If you’ve ever cubed a potato only to come back to a brownish-grey mess on your cutting board 10 minutes later, you’re not alone. Potatoes brown quickly when exposed to fresh air because they are jam-packed with starch. When these starches are exposed to oxygen, they undergo a process called oxidation, which leaves your potato with a grey-ish or brownish tint. They’re 100 per cent edible, but instantly less appetizing.
Slow browning with water
The easiest (and most common) method for protecting your precious potatoes from browning is to use cold water. When sliced spuds are placed in water, the oxidation process slows.
Make-ahead tip! Sliced, shredded, cubed, or really any kind of peeled potato can be stored in cold water for about 24 hours before any noticeable change happens to the potato’s structure or texture.

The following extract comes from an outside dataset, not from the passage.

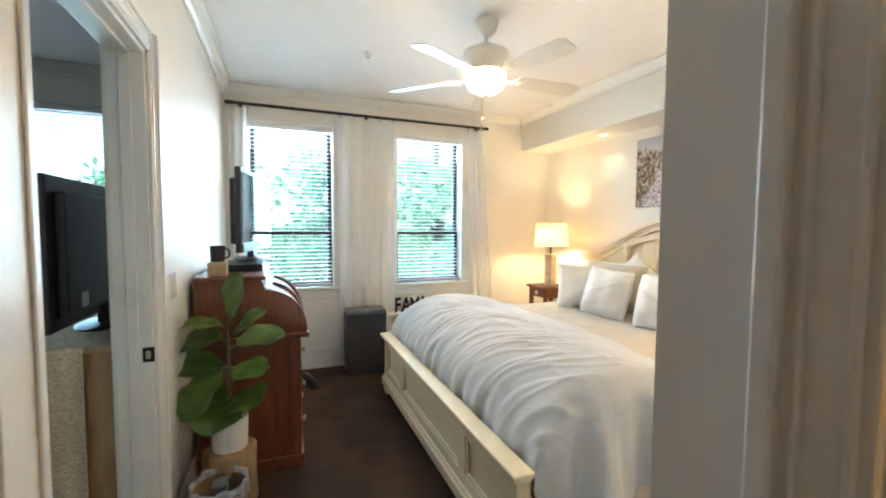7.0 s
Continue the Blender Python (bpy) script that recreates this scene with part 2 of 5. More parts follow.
def wall_x(name, y0, y1, x0, x1, z1, holes, label, material=None, z0=0.0):
    """A wall along x between y0 and y1, with holes (x0, x1, z0, z1) through it."""
    dims, edge = [], x0
    for a, b, lo, hi in sorted(holes):
        dims.append((edge, a, y0, y1, z0, z1))
        if lo > z0:
            dims.append((a, b, y0, y1, z0, lo))
        if hi < z1:
            dims.append((a, b, y0, y1, hi, z1))
        edge = b
    dims.append((edge, x1, y0, y1, z0, z1))
    return structure(name, boxes(*[d for d in dims if d[1] - d[0] > 1e-4]), material or WALL, label, "wall")


def wall_y(name, x0, x1, y0, y1, z1, holes, label, material=None, z0=0.0):
    """A wall along y between x0 and x1, with holes (y0, y1, z0, z1) through it."""
    dims, edge = [], y0
    for a, b, lo, hi in sorted(holes):
        dims.append((x0, x1, edge, a, z0, z1))
        if lo > z0:
            dims.append((x0, x1, a, b, z0, lo))
        if hi < z1:
            dims.append((x0, x1, a, b, hi, z1))
        edge = b
    dims.append((x0, x1, edge, y1, z0, z1))
    return structure(name, boxes(*[d for d in dims if d[3] - d[2] > 1e-4]), material or WALL, label, "wall")

# ---- the rooms ----
WEST, NORTH, EAST, SOUTH = -2.68, 4.27, 1.062, 0.85
TOP = 2.62
BTOP, BN, BW, BE, BS = 2.18, 3.45, 1.10, 3.12, 1.84
HN = 1.72
WIN = ((1.03, 1.80), (2.40, 3.16))
WZ0, WZ1 = 0.80, 2.34

structure("floor", boxes((-2.9, 1.10, 0.72, 4.4, -0.08, 0), (0.62, 3.3, 0.05, 0.72, -0.08, 0), (1.10, 3.3, 0.72, 1.80, -0.08, 0), (-2.9, 0.62, -3.0, 0.72, -0.08, 0)), CARPET,
          "dark brown cut-pile carpet, slightly mottled", "floor")
wall_y("wall_west", WEST - 0.22, WEST, -3.0, NORTH + 0.15, TOP, [(a, b, WZ0, WZ1) for a, b in WIN] + [(-0.95, 0.25, WZ0, WZ1)], "warm white painted wall with the windows")
wall_x("wall_north", NORTH, NORTH + 0.13, WEST, EAST + 0.08, TOP, [], "warm white painted wall behind the bed")
wall_y("wall_east", EAST, EAST + 0.034, HN, NORTH, TOP, [(3.47, 4.19, 0, 2.03)], "warm white painted wall beside the bed")
wall_x("wall_south", SOUTH - 0.12, SOUTH, WEST, 3.3, TOP, [(-0.42, 0.51, 0, 2.03), (0.62, 1.90, 0, 2.03)], "white painted wall with two doorways")
wall_x("wall_bath_south", HN, BS, EAST + 0.034, 3.3, TOP, [(1.265, 2.015, 0, 2.03)], "white painted wall with the bathroom doorway")
wall_x("wall_bath_north", BN, BN + 0.02, BW - 0.004, 2.325, TOP, [], "warm white painted bathroom wall")
wall_y("wall_bath_west", EAST + 0.0345, BW, BS, BN, TOP, [], "warm white painted bathroom wall")
wall_y("wall_hall_east", 3.3, 3.4, 0.05, HN, TOP, [], "white painted wall")
wall_x("wall_living_south", -3.1, -3.0, WEST, 3.3, TOP, [], "white painted wall of the living room")
wall_y("wall_living_east", 0.575, 0.62, -3.0, SOUTH - 0.12, TOP, [], "white painted wall of the living room")
wall_x("wall_closet_south", 0.05, 0.13, 0.62, 3.3, TOP, [], "white painted closet wall")
wall_y("wall_closet_east", 2.1, 2.2, 0.13, SOUTH - 0.12, TOP, [], "white painted closet wall")
structure("ceiling", boxes((-2.9, 3.4, 0.05, 4.4, TOP, TOP + 0.1), (-2.9, 0.64, -3.1, 0.05, TOP, TOP + 0.1)), CEIL, "smooth white painted ceiling", "ceiling")
structure("ceiling_bath", boxes((EAST + 0.0345, 3.3, BS, BN + 0.02, BTOP, BTOP + 0.08)), CEIL, "smooth white bathroom ceiling", "ceiling")
structure("soffit", boxes((WEST, EAST, 3.90, NORTH, 2.25, TOP), bevel=0.004), WALL, "white boxed soffit above the bed", "soffit")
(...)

Grated potatoes brown even faster than cubed ones, so waste no time getting them into water. Fill a bowl with just enough cool water to cover your potatoes by about an inch. Place your mandoline and grater directly over the bowl and grate straight into the water to keep your potatoes as white as possible. (Don’t miss these other sweet potato mistakes.)
Acid stops it altogether
As mentioned above, placing spuds in water will slow the oxidation process, but it will not stop it. If you’re planning to store your potatoes in water for more than six hours, say overnight, adding a bit of acid is a good idea.
Lowering the pH of the potato helps fight off oxidation. Just like squeezing a lemon on sliced apples, a bit of lemon juice or white vinegar in the bowl with the potatoes will ward off grey hues. Use the ratio of one teaspoon to a 1.9 litre of water to get all the anti-browning impact with no notable flavour changes.